Wednesday, August 26, 2009

Time for a break?

Day one finished two hours ago. The day ended with me breaking up a fight.

Earlier in the day, I was talking with an administrator about my long-term goals. Someday I'd like to enter the adminstrative career path, and so I wask asking questions.

He asked if I had decided how I wanted to affect change. From the inside, or the out? And then he brought up this blog. He's never read it, but colleagues have and of course, not everyone has liked what I write about, or how I write about it.
He suggested that I might consider this question when I sit down to write in this forum.

Instead, it made me wonder whether or not now is the time to take a break from blogging altogether. I've tried to balance this blog with the reality of the daily grind and my thoughts on education as a whole without being specific to my building.

This is of course serious business. I love writing here. People keep reading it. But in the end, why am I writing?


At 4:45 PM , Blogger Matthew K. Tabor said...

Your blog - and others like it - are invaluable resources to those of us who aren't [for a host of reasons] in front of a class each day. You inform us and you testify with each blog post. If you didn't, who would? The NEA/AFT? EdWeek?

No, no. I'll take sites like yours.

At 5:16 PM , Blogger Joan said...

Don't stop! I just found this blog and really like it. I never understand why people get their undies in a wad over someone's opinion.

At 5:52 AM , Anonymous Anonymous said...

Sounds like the administrator in his indirect way was trying to pressure you to keep school business inside the school. Keep on blogging.

At 7:55 AM , OpenID onteaching said...

This is probably why so many teachers blog anonymously, without revealing their names and/or letting people at school know they blog.

Sad that we have to censor ourselves this way...

At 8:20 PM , Blogger Mr. B-G said...

Why are you writing? You answer this yourself... because you enjoy it. We write to learn, explore, seek, arrange, commiserate, probe, reveal. We write for many reasons, some complex reasons, but ultimately, we write because it feels good. It feels right. When we write we leave small traces of ourselves on this digital fabric.

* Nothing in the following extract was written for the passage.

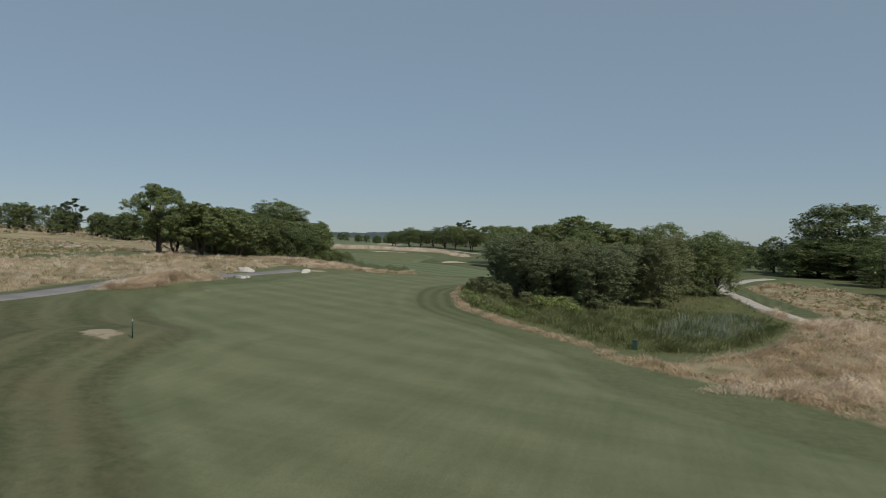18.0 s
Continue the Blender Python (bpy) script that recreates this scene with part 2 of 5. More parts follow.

I appreciate your committment and dedication to this blog. Unlike you, I did not blog over the summer. While it felt good not to commit myself to my blog, I missed posting to it too. It's almost ironic that now that school's beginning (and I'll be busier than I've been in months) I'll be starting up my blog again.

Although maybe it's not ironic. Perhaps it's just a natural offshoot of the job starting up again. Our blogs do give us a place to reflect, breathe, and exhale, and it seems we need to exercise those behaviors most during the school year.

Best of luck to you this year.

At 4:51 PM , Anonymous Little Bear said...

Keep blogging. Your blog covers both the joys and frustrations in teaching. Also, the blog along with the comments can provide valuable insights on education.

At 2:57 PM , Blogger Joep said...

I daresay education at school would benefit from administrators who dare to put their head above the parapet by blogging openly and critically about their daily grind

At 11:39 AM , Anonymous Joe Bellacero said...

We read your blog for all kinds of reasons and I am sure you have all kinds of reasons to write it. One of those reasons, it seems to me, is to explore your own thinking. This is something all teachers should do. When you do it in public, the replies you receive push you to think further, and this is also good.
When, however, you move to a position of authority over others, it can be damaging to put out your still forming thoughts for those people to see.
As we teachers know, very little authority comes because we have been given a position. Most of it comes with the consent of those we must lead. If we share our every thought with the students, we can hurt them deeply, it will cost us standing in their eyes and it will interfere with our goals for them.
So too with those who work for us. Administrators who run roughshod over their workers are sabatoged at every possible turn.

Right now, I think this blog is helping you to grow as a teacher. It is also stimulating to those of us who read it. But remember that, in a sense, you are currently protected from doing damage by your relative powerlessness. Once you take on a position of power you also take on a responsibility to be careful about how you use it.